>>>>
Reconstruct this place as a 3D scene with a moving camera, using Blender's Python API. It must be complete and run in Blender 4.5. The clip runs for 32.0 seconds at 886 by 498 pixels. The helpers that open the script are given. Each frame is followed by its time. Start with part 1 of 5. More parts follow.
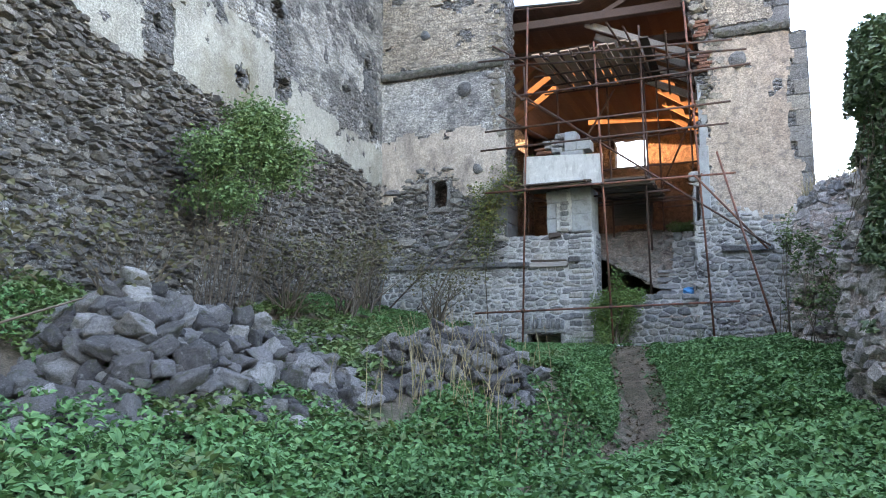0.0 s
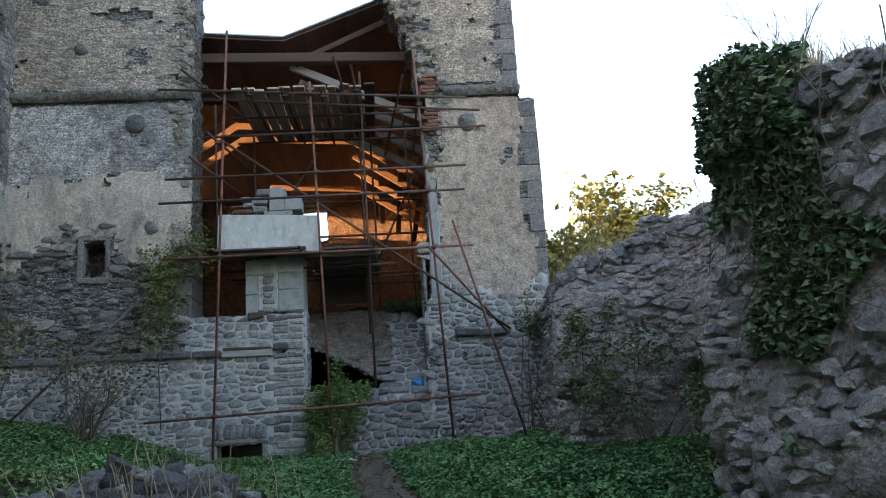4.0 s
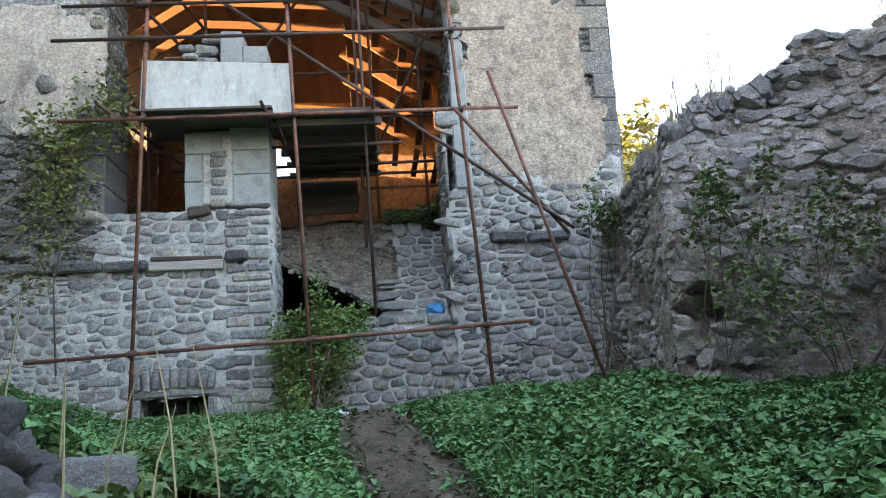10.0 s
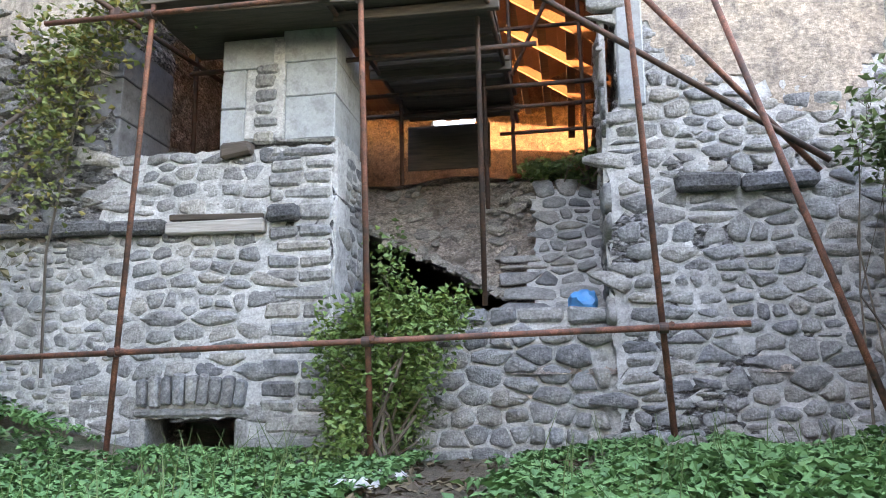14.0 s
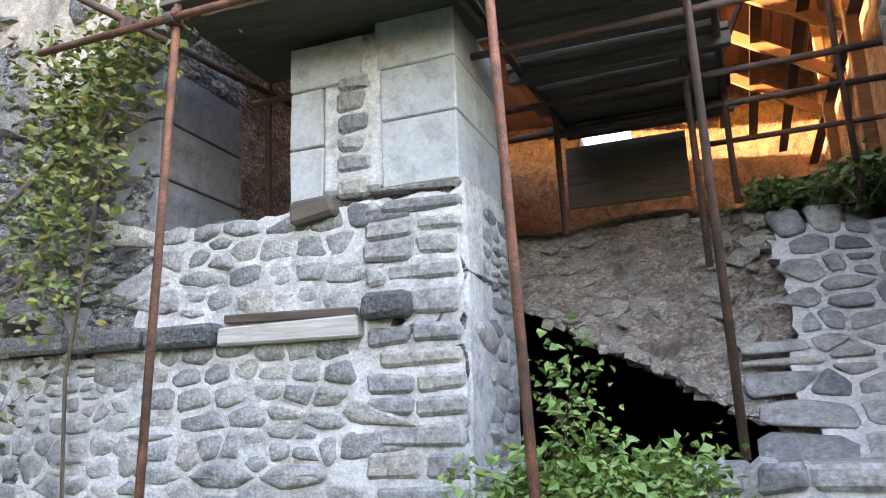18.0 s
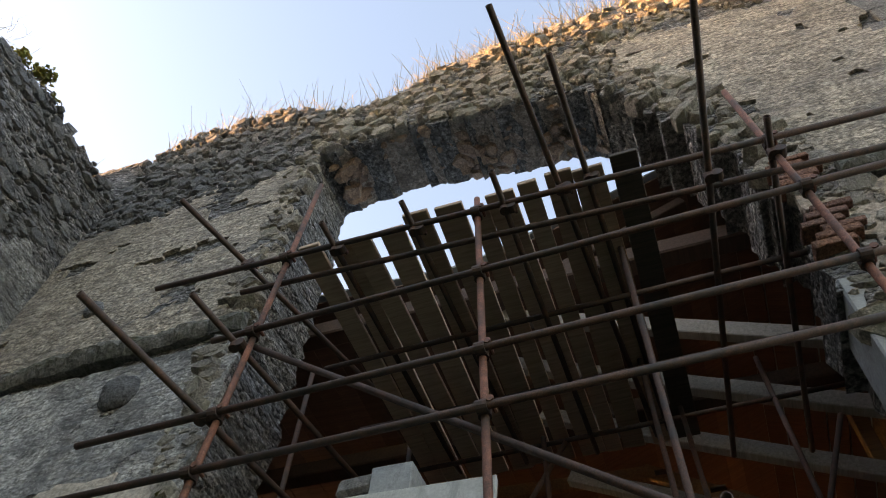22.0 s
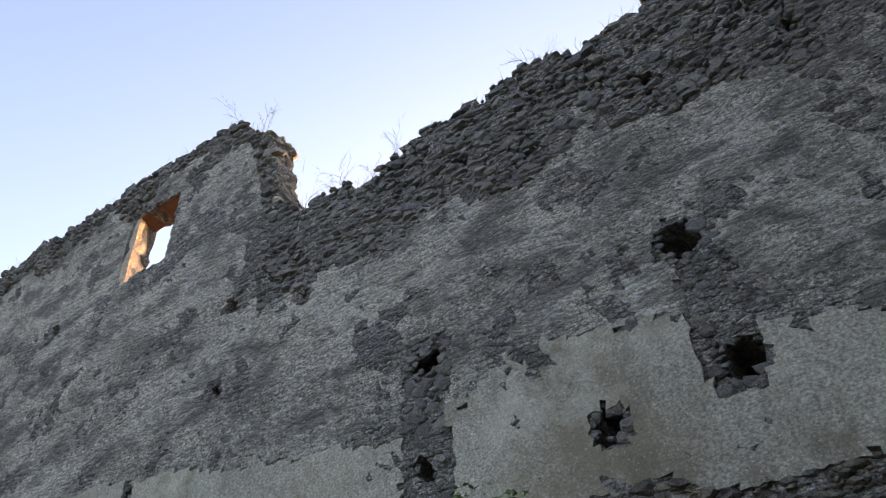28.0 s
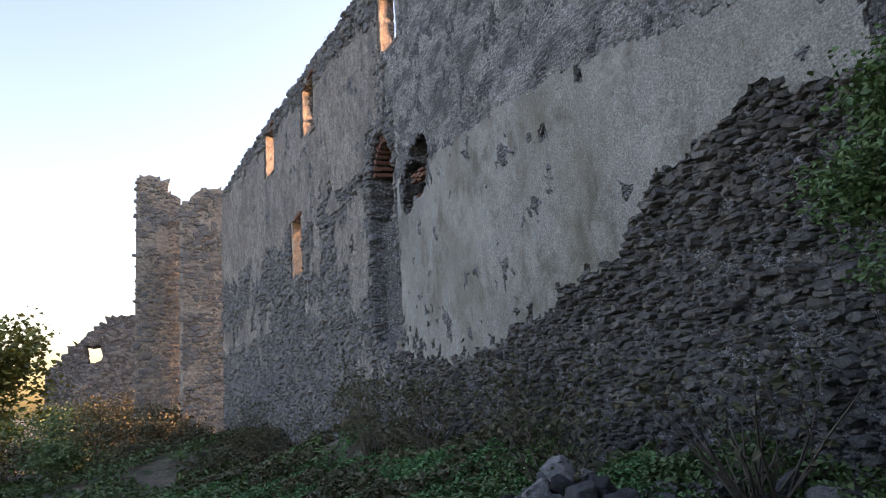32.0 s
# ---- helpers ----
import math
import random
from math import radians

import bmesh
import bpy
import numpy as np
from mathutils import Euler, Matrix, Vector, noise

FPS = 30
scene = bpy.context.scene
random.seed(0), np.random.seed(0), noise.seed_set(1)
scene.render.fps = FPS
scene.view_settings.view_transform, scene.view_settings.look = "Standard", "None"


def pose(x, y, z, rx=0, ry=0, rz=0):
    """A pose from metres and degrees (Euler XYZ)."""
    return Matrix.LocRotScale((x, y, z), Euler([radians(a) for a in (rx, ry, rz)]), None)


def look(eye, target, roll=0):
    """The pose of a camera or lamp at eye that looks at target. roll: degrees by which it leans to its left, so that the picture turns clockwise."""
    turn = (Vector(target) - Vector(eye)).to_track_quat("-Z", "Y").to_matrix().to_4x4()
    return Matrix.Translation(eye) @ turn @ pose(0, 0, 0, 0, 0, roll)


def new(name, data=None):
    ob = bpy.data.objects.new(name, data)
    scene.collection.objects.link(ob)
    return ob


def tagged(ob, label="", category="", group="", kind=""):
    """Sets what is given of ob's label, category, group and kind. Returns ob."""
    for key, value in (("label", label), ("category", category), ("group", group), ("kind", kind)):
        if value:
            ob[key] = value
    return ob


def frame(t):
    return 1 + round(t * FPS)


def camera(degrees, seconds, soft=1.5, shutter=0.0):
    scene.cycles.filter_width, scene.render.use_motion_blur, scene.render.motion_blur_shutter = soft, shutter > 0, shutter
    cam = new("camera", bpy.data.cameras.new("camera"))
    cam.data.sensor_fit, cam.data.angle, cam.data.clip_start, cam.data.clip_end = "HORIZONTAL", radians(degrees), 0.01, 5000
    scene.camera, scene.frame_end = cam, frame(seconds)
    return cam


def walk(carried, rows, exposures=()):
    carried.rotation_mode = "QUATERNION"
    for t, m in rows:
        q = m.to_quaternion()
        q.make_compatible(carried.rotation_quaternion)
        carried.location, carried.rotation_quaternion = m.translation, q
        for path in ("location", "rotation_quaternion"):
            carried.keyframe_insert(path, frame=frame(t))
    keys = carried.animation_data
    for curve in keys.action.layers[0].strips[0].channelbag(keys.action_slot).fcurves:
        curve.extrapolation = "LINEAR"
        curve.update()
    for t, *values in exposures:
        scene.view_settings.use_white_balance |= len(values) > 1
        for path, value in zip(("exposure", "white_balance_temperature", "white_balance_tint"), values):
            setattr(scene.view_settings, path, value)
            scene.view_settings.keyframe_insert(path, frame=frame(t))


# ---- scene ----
<<<<
How many lines of the data hold the string "target"? Reply with the number alone.

COMPLETE OUTPUT:
3